Bugs with destructive power in themselves or available for exploitation by the unscrupulous are almost inevitable consequences of our efforts at automation and removing humans from low-level oversight and decision-making in any system. Even in systems where humans ostensibly make the decisions, if human actions are governed by rigid rules (whether or not they function well under ordinary circumstances) or are taken with incomplete understanding of what they are doing, the extent to which such a system becomes a "machine" with predictable responses almost inevitably invites a quest for "bugs" to exploit for personal advantage. Infamous hacker Kevin Mitnick found social engineering (tricking people into giving him their passwords) at least as effective as anything else in breaking in to computers.

The problem extends far beyond the domain of computer systems. Economic, media, legal and political systems have become highly complex "machines" in modern times, governed by rigid rules and understood by few of those who depend on them. Vital decisions are often made by poorly paid bureaucrats (on regulation enforcement, say) or low-status workers (those mortgage "robo-signers", for instance).

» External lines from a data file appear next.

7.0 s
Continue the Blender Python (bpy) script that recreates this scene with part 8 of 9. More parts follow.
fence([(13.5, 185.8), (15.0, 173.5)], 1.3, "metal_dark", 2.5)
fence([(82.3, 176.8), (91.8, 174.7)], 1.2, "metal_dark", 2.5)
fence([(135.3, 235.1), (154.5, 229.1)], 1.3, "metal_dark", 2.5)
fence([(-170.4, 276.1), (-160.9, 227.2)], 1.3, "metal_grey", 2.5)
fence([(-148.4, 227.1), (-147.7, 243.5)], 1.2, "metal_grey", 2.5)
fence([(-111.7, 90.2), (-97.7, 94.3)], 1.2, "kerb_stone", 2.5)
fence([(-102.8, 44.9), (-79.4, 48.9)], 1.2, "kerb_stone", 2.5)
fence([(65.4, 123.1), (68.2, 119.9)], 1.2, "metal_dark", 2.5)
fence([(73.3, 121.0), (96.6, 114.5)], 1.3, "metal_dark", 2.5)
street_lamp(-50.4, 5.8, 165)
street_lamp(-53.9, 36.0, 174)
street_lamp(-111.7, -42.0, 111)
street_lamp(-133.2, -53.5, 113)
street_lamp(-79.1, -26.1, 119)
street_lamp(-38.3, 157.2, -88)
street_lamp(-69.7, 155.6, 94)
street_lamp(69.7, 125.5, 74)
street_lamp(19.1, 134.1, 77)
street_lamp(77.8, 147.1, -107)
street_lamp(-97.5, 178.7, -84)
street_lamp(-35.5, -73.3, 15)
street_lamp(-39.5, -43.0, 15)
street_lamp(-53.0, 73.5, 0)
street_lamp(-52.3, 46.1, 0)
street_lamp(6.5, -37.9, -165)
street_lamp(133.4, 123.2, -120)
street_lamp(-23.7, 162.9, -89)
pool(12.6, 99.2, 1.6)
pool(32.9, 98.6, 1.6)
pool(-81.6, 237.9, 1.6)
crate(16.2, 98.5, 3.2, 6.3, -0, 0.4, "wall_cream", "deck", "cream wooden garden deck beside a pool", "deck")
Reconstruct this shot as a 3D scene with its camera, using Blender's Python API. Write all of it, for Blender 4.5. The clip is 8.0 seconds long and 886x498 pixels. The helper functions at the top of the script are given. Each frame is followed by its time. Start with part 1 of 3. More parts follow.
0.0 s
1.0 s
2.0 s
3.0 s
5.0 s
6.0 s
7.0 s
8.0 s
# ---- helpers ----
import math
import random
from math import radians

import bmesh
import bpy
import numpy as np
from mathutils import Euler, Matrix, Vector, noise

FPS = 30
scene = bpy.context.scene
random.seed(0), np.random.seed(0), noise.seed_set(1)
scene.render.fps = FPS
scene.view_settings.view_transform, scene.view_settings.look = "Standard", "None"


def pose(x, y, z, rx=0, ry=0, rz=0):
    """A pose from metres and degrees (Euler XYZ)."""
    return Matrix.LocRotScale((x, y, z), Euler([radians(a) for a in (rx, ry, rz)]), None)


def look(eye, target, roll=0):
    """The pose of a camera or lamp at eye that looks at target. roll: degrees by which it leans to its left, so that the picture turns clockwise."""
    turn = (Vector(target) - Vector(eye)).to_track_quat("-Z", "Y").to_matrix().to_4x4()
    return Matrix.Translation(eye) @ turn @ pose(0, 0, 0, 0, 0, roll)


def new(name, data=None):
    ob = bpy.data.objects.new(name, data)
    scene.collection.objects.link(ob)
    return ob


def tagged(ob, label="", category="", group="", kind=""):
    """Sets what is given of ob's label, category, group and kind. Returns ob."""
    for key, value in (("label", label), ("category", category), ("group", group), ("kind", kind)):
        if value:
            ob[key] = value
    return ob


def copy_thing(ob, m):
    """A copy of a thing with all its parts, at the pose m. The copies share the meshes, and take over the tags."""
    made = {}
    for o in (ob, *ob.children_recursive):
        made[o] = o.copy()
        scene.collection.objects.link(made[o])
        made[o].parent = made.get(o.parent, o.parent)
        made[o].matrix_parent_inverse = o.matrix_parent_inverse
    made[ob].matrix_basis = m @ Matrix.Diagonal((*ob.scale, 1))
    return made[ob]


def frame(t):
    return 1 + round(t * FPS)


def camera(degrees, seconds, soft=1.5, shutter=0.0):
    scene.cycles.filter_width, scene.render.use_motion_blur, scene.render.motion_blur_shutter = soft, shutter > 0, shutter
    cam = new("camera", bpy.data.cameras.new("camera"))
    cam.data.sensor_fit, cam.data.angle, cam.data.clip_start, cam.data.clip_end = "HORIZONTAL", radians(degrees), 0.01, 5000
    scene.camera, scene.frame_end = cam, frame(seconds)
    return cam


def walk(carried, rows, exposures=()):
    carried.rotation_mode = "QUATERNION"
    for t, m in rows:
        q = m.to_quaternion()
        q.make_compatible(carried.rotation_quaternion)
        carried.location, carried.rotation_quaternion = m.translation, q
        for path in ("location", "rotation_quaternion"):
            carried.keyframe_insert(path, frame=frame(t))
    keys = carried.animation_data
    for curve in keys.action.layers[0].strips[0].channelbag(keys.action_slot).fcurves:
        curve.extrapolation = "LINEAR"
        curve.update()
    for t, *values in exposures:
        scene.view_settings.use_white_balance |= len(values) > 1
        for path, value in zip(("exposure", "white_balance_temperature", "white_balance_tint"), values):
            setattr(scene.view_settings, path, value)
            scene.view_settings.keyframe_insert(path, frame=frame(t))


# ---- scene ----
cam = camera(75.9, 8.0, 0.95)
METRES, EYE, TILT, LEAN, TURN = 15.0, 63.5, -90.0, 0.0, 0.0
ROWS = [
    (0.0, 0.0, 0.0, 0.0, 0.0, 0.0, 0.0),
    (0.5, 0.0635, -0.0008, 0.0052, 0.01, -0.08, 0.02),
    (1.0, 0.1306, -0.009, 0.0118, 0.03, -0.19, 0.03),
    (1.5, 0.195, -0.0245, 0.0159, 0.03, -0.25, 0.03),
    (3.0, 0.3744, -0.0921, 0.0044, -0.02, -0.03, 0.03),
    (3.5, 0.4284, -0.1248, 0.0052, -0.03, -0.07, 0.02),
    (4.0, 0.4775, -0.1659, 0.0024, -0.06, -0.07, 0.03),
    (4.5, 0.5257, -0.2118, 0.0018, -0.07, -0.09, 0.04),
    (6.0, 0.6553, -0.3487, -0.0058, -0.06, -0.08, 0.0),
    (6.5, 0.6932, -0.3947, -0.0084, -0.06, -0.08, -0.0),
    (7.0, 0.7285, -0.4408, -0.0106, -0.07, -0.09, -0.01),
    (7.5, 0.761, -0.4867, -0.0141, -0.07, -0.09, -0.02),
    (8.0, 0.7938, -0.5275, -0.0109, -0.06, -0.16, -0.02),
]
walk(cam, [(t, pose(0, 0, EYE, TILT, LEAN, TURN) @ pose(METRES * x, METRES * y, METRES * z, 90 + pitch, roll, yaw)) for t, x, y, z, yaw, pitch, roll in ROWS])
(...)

The process can be mystifying to the outsider, but to somebody who works to understand it, "bugs" in the system open up enormous (what most would regard as immoral, but often perfectly legal) opportunities for great riches or power.

The 2007-2008 financial crisis is very much a case in point, at least as I understand from my recent reading of Michael Lewis' account, "The Big Short: Inside the Doomsday Machine". A number of people became enormously wealthy while bankrupting their own companies, their customers, or large swathes of the general public. The ways in which they managed this was through exploitation of a handful of real "bugs" in US and international systems of finance. Some of these bugs have been addressed; some I'm less confident will be, exhibiting further bugs in our political and media systems.